STATED TASK:
Pictures in the data below are not part of the copy; transcribe everything else exactly.
———
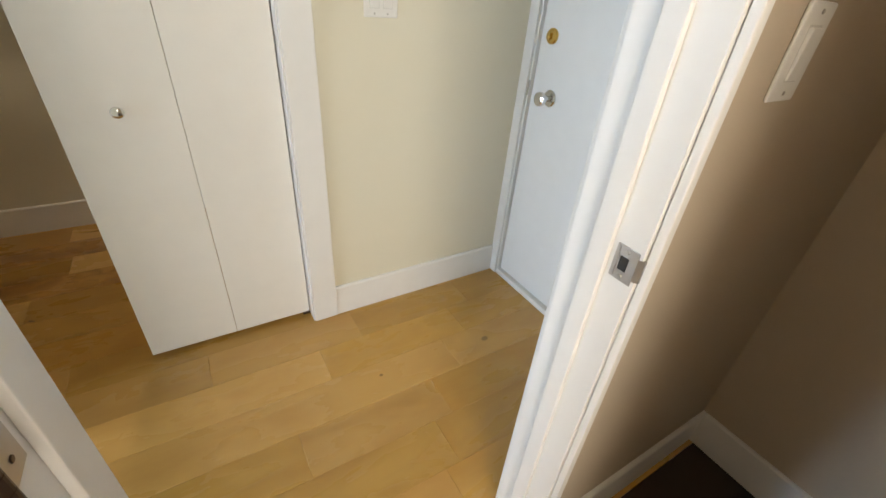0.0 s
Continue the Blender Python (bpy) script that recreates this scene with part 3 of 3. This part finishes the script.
structure("ground", slab((-400, -400, -0.45), (400, 400, -0.30)), GROUND, "pale concrete ground outside", "ground")
house = thing("house", "low neighbouring house with white horizontal siding boards", "house", at=(-11.2, 3.0, -0.3))
part("wall", slab((-5.0, -9.0, 0), (0.0, 9.0, 2.62)), SIDING, house)
for i in range(15):
    part("siding_board", slab((0.0005, -9.0, 0.02 + i * 0.172), (0.022, 9.0, 0.02 + i * 0.172 + 0.152), 0.004), SIDING, house)
part("roof", strip_bm([(0.45, 0, 2.60), (-2.5, 0, 3.15), (-5.45, 0, 2.60)], 18.8, 0.10, (0, 1, 0)), STEEL, house)

fence = thing("fence", "teal painted board fence in the yard outside", "fence", at=(-9.6, 0.4, -0.3))
for i in range(22):
    part("board", slab((0, -3.9 + i * 0.3, 0), (0.03, -3.9 + i * 0.3 + 0.285, 0.92), 0.004), TEAL, fence)
part("rail", slab((-0.05, -3.9, 0.8), (-0.001, 2.7, 0.9), 0.004), TEAL, fence)
post = tagged(part("post", slab((-8.75, 2.18, -0.3), (-8.67, 2.30, 2.6), 0.01), BARS), "dark upright post outside the window", "post")

lamp_living = thing("ceiling_light", "round white flush ceiling light in the living room", "ceiling light", at=(-4.85, 1.26, CEIL + 0.03))
part("base", turned([(0.16, 0), (0.16, -0.02), (0.15, -0.022)], Matrix.Identity(4), segments=36), PLASTIC, lamp_living, smooth=True)
part("shade", turned([(0.148, -0.0225), (0.145, -0.045), (0.12, -0.065), (0.06, -0.075), (0.01, -0.077)], Matrix.Identity(4), segments=36), PLASTIC, lamp_living, smooth=True)

# ---- floor boards ----
floor = structure("floor", slab((X_WIN - 0.15, -4.3, -0.10), (X_END, 4.3, -0.012), bm=slab((X_END, Y_BATH - 0.03, -0.10), (1.12, YB + 0.1, -0.012))), DARK, "honey birch plank floor through hall and closet", "floor")
BW, SEAM = 0.1665, 0.475
rng = random.Random(7)
# known joints (x) and tones of the rows from the closet's back wall to the hall, by row
JOINTS = {
    4: [-1.57, -0.966, 0.217], 3: [-1.54, -0.70, 0.005], 2: [-1.53, -0.935, 0.29], 1: [-1.178, -0.592, 0.023], 0: [-1.66, -1.048, -0.453, 0.35],
    -1: [-1.45, -0.62, 0.25], -2: [-1.05, 0.05], -3: [-1.55, -0.86, 0.62], -4: [-1.25, -0.422, 0.153, 0.70], -5: [-0.95, -0.031, 0.573], -6: [-1.4, -0.75, 0.443], -7: [-1.1, -0.2, 0.3],
}
# row -1 begins with amber to put the shade there into its colour
TONES = {4: [2, 1, 0, 2], 3: [2, 3, 1, 4], 2: [4, 2, 0, 1], 1: [0, 3, 3, 2], 0: [1, 0, 1, 0, 1], -1: [2, 1, 1, 0], -2: [2, 2, 1], -4: [1, 4, 4, 1, 1]}


def board(x0, x1, y0, y1, tone):
    bm = bmesh.new()
    g, e = 0.0002, 0.0007
    c = ((x0 + x1) / 2, (y0 + y1) / 2)
    hx, hy = (x1 - x0) / 2 - g, (y1 - y0) / 2 - g
    low = [bm.verts.new((sx * hx, sy * hy, -0.012)) for sx, sy in ((-1, -1), (1, -1), (1, 1), (-1, 1))]
    mid = [bm.verts.new((sx * hx, sy * hy, -e * 0.6)) for sx, sy in ((-1, -1), (1, -1), (1, 1), (-1, 1))]
    top = [bm.verts.new((sx * (hx - e), sy * (hy - e), 0)) for sx, sy in ((-1, -1), (1, -1), (1, 1), (-1, 1))]
    for a, b in ((low, mid), (mid, top)):
        for i in range(4):
            bm.faces.new((a[i], a[(i + 1) % 4], b[(i + 1) % 4], b[i]))
    bm.faces.new(top)
    ob = part("plank", bm, BIRCH[tone], floor)
    ob.location = (c[0], c[1], 0)
    return ob


X_SPLIT = -3.6
for row in range(-10, 6):
    y0, y1 = SEAM + row * BW, SEAM + (row + 1) * BW
    y0, y1 = max(y0, Y_BATH - 0.03), min(y1, YB - 0.001)
    if y1 - y0 < 0.02:
        continue
    first = X_END + 0.03 if row == 5 else -2.62 + rng.uniform(-0.3, 0.3)
    inner = JOINTS.get(row) or [first + 0.8, first + 1.7, first + 2.6]
    ends = [first, *inner, 1.10]
    tones = TONES.get(row)
    for i, (a, b) in enumerate(zip(ends, ends[1:])):
        board(a, b, y0, y1, tones[i] if tones and i < len(tones) else rng.choice((1, 4, 4, 1, 4)))
    JOINTS[row] = [first]
for row in range(-28, 23):
    y0, y1 = max(SEAM + row * BW, -4.28), min(SEAM + (row + 1) * BW, 4.19)
    x = JOINTS[row][0] if row in range(-9, 5) and row in JOINTS else (X_END + 0.03 if row < 6 else X_END)
    while x > X_WIN:
        nx = max(x - rng.uniform(0.7, 1.5), X_WIN)
        nx = X_WIN if nx - X_WIN < 0.2 else nx
        board(nx, x, y0, y1, rng.choice((1, 4, 4, 1, 4)))
        x = nx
———
SOLUTION FOR THIS TASK:
0.0 s
Continue the Blender Python (bpy) script that recreates this scene with part 3 of 3. This part finishes the script.
structure("ground", slab((-400, -400, -0.45), (400, 400, -0.30)), GROUND, "pale concrete ground outside", "ground")
house = thing("house", "low neighbouring house with white horizontal siding boards", "house", at=(-11.2, 3.0, -0.3))
part("wall", slab((-5.0, -9.0, 0), (0.0, 9.0, 2.62)), SIDING, house)
for i in range(15):
    part("siding_board", slab((0.0005, -9.0, 0.02 + i * 0.172), (0.022, 9.0, 0.02 + i * 0.172 + 0.152), 0.004), SIDING, house)
part("roof", strip_bm([(0.45, 0, 2.60), (-2.5, 0, 3.15), (-5.45, 0, 2.60)], 18.8, 0.10, (0, 1, 0)), STEEL, house)

fence = thing("fence", "teal painted board fence in the yard outside", "fence", at=(-9.6, 0.4, -0.3))
for i in range(22):
    part("board", slab((0, -3.9 + i * 0.3, 0), (0.03, -3.9 + i * 0.3 + 0.285, 0.92), 0.004), TEAL, fence)
part("rail", slab((-0.05, -3.9, 0.8), (-0.001, 2.7, 0.9), 0.004), TEAL, fence)
post = tagged(part("post", slab((-8.75, 2.18, -0.3), (-8.67, 2.30, 2.6), 0.01), BARS), "dark upright post outside the window", "post")

lamp_living = thing("ceiling_light", "round white flush ceiling light in the living room", "ceiling light", at=(-4.85, 1.26, CEIL + 0.03))
part("base", turned([(0.16, 0), (0.16, -0.02), (0.15, -0.022)], Matrix.Identity(4), segments=36), PLASTIC, lamp_living, smooth=True)
part("shade", turned([(0.148, -0.0225), (0.145, -0.045), (0.12, -0.065), (0.06, -0.075), (0.01, -0.077)], Matrix.Identity(4), segments=36), PLASTIC, lamp_living, smooth=True)

# ---- floor boards ----
floor = structure("floor", slab((X_WIN - 0.15, -4.3, -0.10), (X_END, 4.3, -0.012), bm=slab((X_END, Y_BATH - 0.03, -0.10), (1.12, YB + 0.1, -0.012))), DARK, "honey birch plank floor through hall and closet", "floor")
BW, SEAM = 0.1665, 0.475
rng = random.Random(7)
# known joints (x) and tones of the rows from the closet's back wall to the hall, by row
JOINTS = {
    4: [-1.57, -0.966, 0.217], 3: [-1.54, -0.70, 0.005], 2: [-1.53, -0.935, 0.29], 1: [-1.178, -0.592, 0.023], 0: [-1.66, -1.048, -0.453, 0.35],
    -1: [-1.45, -0.62, 0.25], -2: [-1.05, 0.05], -3: [-1.55, -0.86, 0.62], -4: [-1.25, -0.422, 0.153, 0.70], -5: [-0.95, -0.031, 0.573], -6: [-1.4, -0.75, 0.443], -7: [-1.1, -0.2, 0.3],
}
# row -1 begins with amber to put the shade there into its colour
TONES = {4: [2, 1, 0, 2], 3: [2, 3, 1, 4], 2: [4, 2, 0, 1], 1: [0, 3, 3, 2], 0: [1, 0, 1, 0, 1], -1: [2, 1, 1, 0], -2: [2, 2, 1], -4: [1, 4, 4, 1, 1]}


def board(x0, x1, y0, y1, tone):
    bm = bmesh.new()
    g, e = 0.0002, 0.0007
    c = ((x0 + x1) / 2, (y0 + y1) / 2)
    hx, hy = (x1 - x0) / 2 - g, (y1 - y0) / 2 - g
    low = [bm.verts.new((sx * hx, sy * hy, -0.012)) for sx, sy in ((-1, -1), (1, -1), (1, 1), (-1, 1))]
    mid = [bm.verts.new((sx * hx, sy * hy, -e * 0.6)) for sx, sy in ((-1, -1), (1, -1), (1, 1), (-1, 1))]
    top = [bm.verts.new((sx * (hx - e), sy * (hy - e), 0)) for sx, sy in ((-1, -1), (1, -1), (1, 1), (-1, 1))]
    for a, b in ((low, mid), (mid, top)):
        for i in range(4):
            bm.faces.new((a[i], a[(i + 1) % 4], b[(i + 1) % 4], b[i]))
    bm.faces.new(top)
    ob = part("plank", bm, BIRCH[tone], floor)
    ob.location = (c[0], c[1], 0)
    return ob


X_SPLIT = -3.6
for row in range(-10, 6):
    y0, y1 = SEAM + row * BW, SEAM + (row + 1) * BW
    y0, y1 = max(y0, Y_BATH - 0.03), min(y1, YB - 0.001)
    if y1 - y0 < 0.02:
        continue
    first = X_END + 0.03 if row == 5 else -2.62 + rng.uniform(-0.3, 0.3)
    inner = JOINTS.get(row) or [first + 0.8, first + 1.7, first + 2.6]
    ends = [first, *inner, 1.10]
    tones = TONES.get(row)
    for i, (a, b) in enumerate(zip(ends, ends[1:])):
        board(a, b, y0, y1, tones[i] if tones and i < len(tones) else rng.choice((1, 4, 4, 1, 4)))
    JOINTS[row] = [first]
for row in range(-28, 23):
    y0, y1 = max(SEAM + row * BW, -4.28), min(SEAM + (row + 1) * BW, 4.19)
    x = JOINTS[row][0] if row in range(-9, 5) and row in JOINTS else (X_END + 0.03 if row < 6 else X_END)
    while x > X_WIN:
        nx = max(x - rng.uniform(0.7, 1.5), X_WIN)
        nx = X_WIN if nx - X_WIN < 0.2 else nx
        board(nx, x, y0, y1, rng.choice((1, 4, 4, 1, 4)))
        x = nx